Monks, according to the vinaya (monk’s rules) must be careful of their speech. Any unkind words are offenses, and a monk cannot use persuasion in his dealings — no belittling, no one-upmanship, only facts. On the surface, it would appear that a monk is defenseless when faced with aggressive, agenda driven individuals, but he is not. How can people such as these Christian missionaries, who travel about the world like spaghetti spoons stirring all the sauces but never being able to taste any of them, ever touch what a monk or nun knows to be true in his or her heart, and from his or her own experience? They were mere children. I felt compassion for these missionaries. What a burden they must carry; having to persuade everybody in the world to believe as they do. It doesn’t leave them much time to actually contemplate God.
Therefore, knowing that words would be useless, I said nothing to the Christian missionaries. It wasn’t that I feared my anger boiling out of control as it had done so violently in the past; it was just that I was a monk now, and began reaching beyond that point of uncontrollable anger. This was confirmed by the tremendous sadness that replaced the usual anger toward these confused people who didn’t even understand how their minds worked, or knew what a “self" was, or understood that it is all only a temporary dream.
Christians have tried to convert Thais for hundreds of years, and the Thai government permits them to freely spread Christian beliefs as widely as they please, but like mosquitoes trying to bite the iron bull, or like weevils trying to bore into a granite mountain, their efforts have gone unrewarded.

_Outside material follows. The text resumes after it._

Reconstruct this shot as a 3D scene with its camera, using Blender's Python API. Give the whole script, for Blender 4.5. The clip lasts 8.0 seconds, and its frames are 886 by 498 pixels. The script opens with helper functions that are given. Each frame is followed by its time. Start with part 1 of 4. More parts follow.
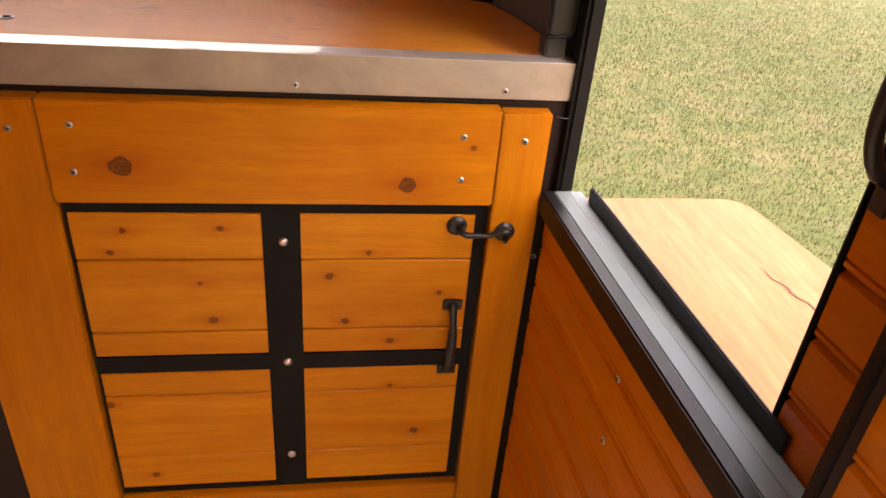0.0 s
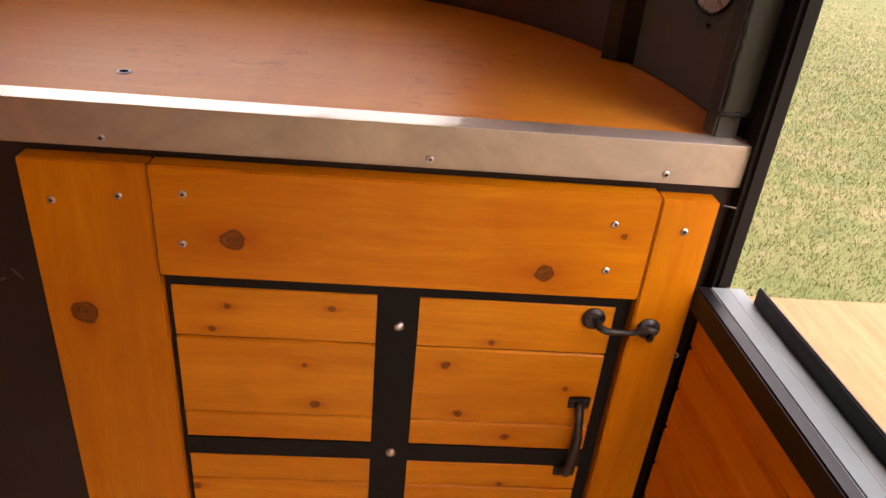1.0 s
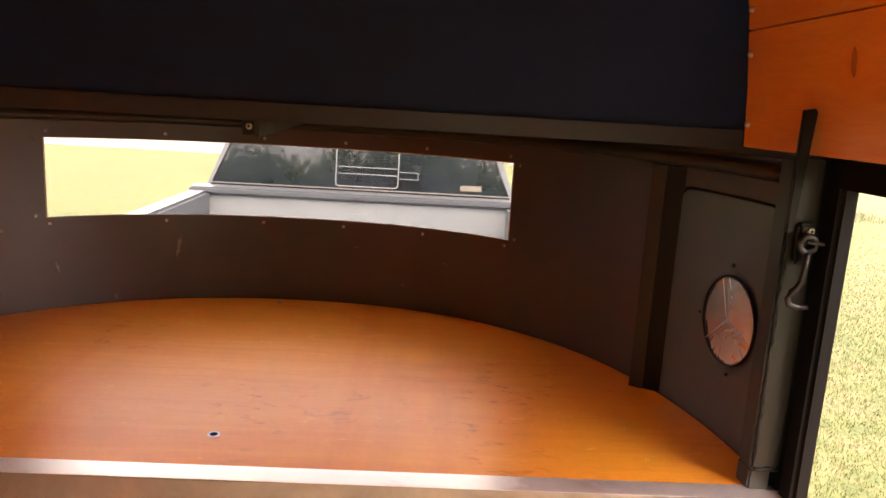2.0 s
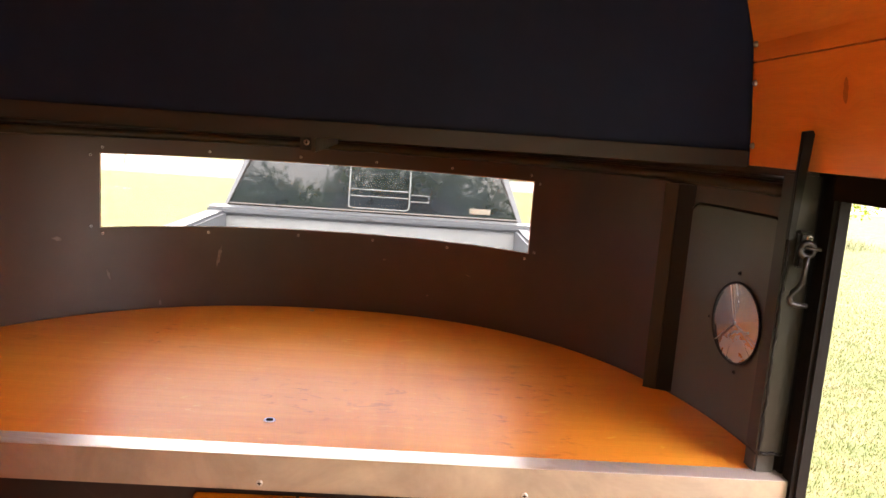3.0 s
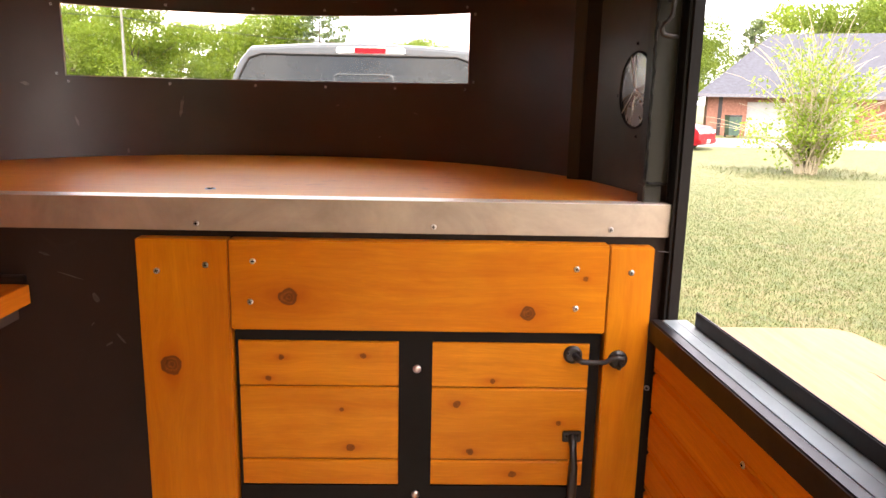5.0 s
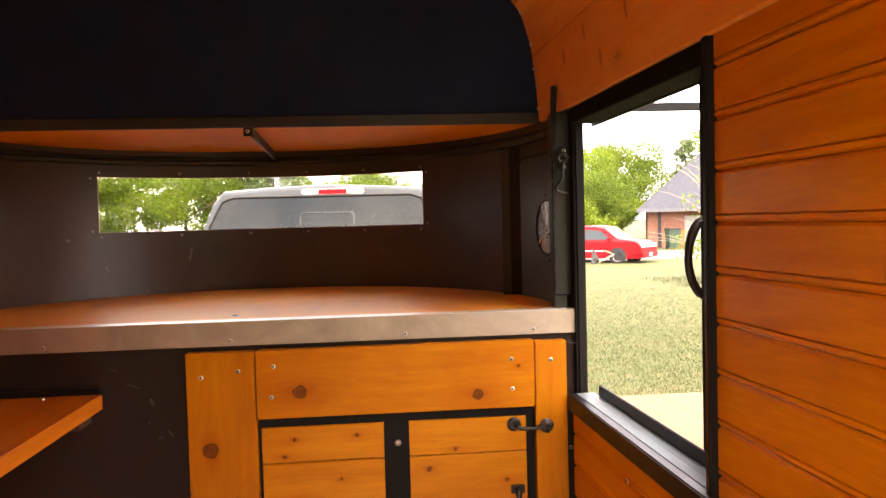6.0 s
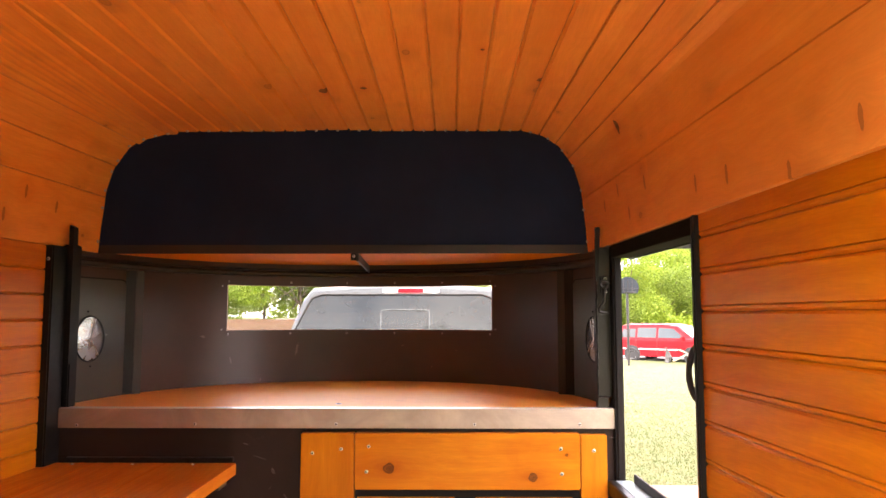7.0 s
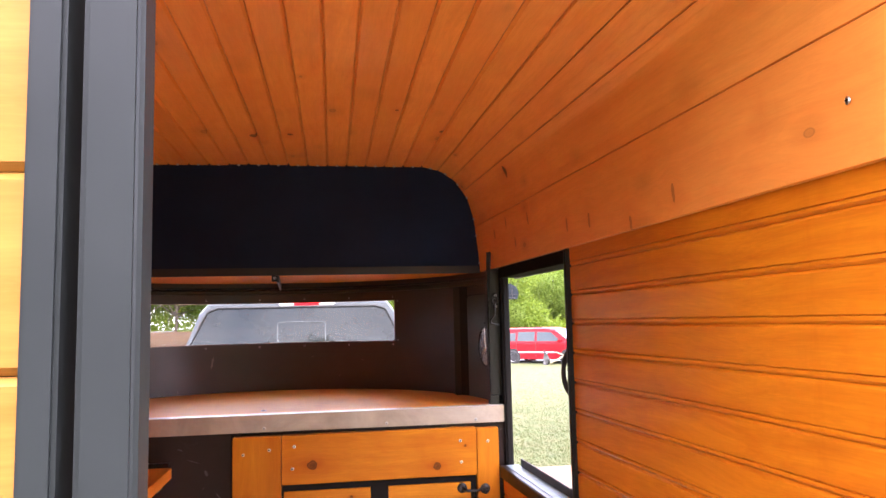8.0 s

Thailand remains ninety-three percent Buddhist, with only a scattering of Moslems and Christians.
The missionaries finally left, continuing to preach over their shoulders and tripping down the path, and believe me, I was on the lookout for those particular missionaries from that day forward. I carefully avoided them as warily as I avoided scorpions, snakes, and rabid dogs, and headed the other way whenever I saw one coming.